If I uncomment the close(), the "for" statement never stops. The receiver gets default 0 and nil from the channel and never blocks.
Even if I send nothing to the channel, and call the close() after the channel is defined. The receiver never blocks or causes any error.
I am confused about what the close function does, does it start a go routine to send the default value of a specific type to the channel, and never stop?
When channel is closed, you still could read it, but your ok will be false. So, that's why your for never stops. And, you need to break for statement by condition if !ok { break }.
When channel is not closed, it will be blocked or not be blocked depend on buffered / unbuffered channel when you try to read data from it.
The buffered channel: you give the size (make(chan int, 1)).
The unbuffered channel: you don't give the size (make(chan int))

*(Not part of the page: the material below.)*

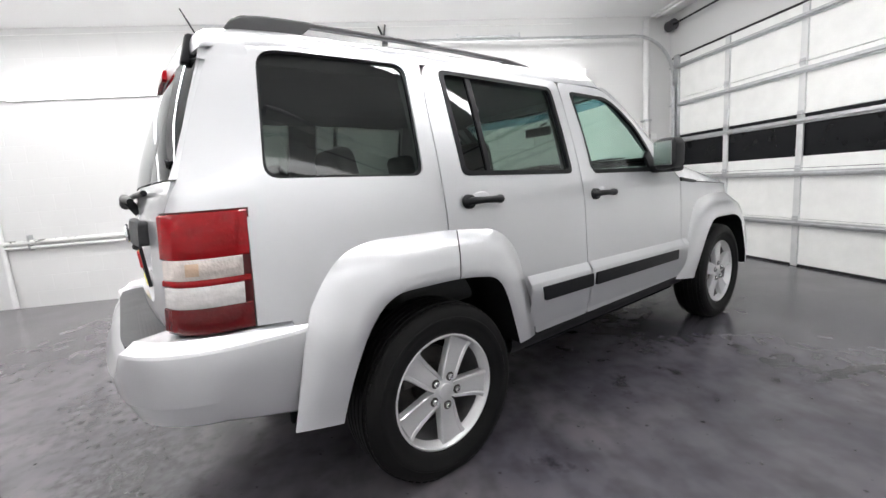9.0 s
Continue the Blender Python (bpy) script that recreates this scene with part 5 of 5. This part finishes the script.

In your case which comment close, it will read data from you buffered channel once because you send data to channel by intChan <- 3 and strChan <- "hello". So, you will see your console print the following result.
send
The case strChan ok: true
The case strChan is selected. hello
The case intChan ok: true
The case intChan is selected. 3
But, after that, the both buffered channels don't have data any more. Then, if you try to read it, you will be blocked because there is no any data in buffered channel. (Actually, unbuffered is same situation when there is no data in it.)
Then, you get the all goroutines are asleep - deadlock because the main goroutine is blocked to wait for data from channel. By the way, when you run this program, it will start a main goroutine to run your code. If this only one main goroutine is blocked, that means there is no anyone could help you to run your code.
You could add the following code before for statement.
go func() {
fmt.Println("another goroutine")
for {}
}()
You will see you don't get the deadlock because there is still a goroutine ""might"" run your code.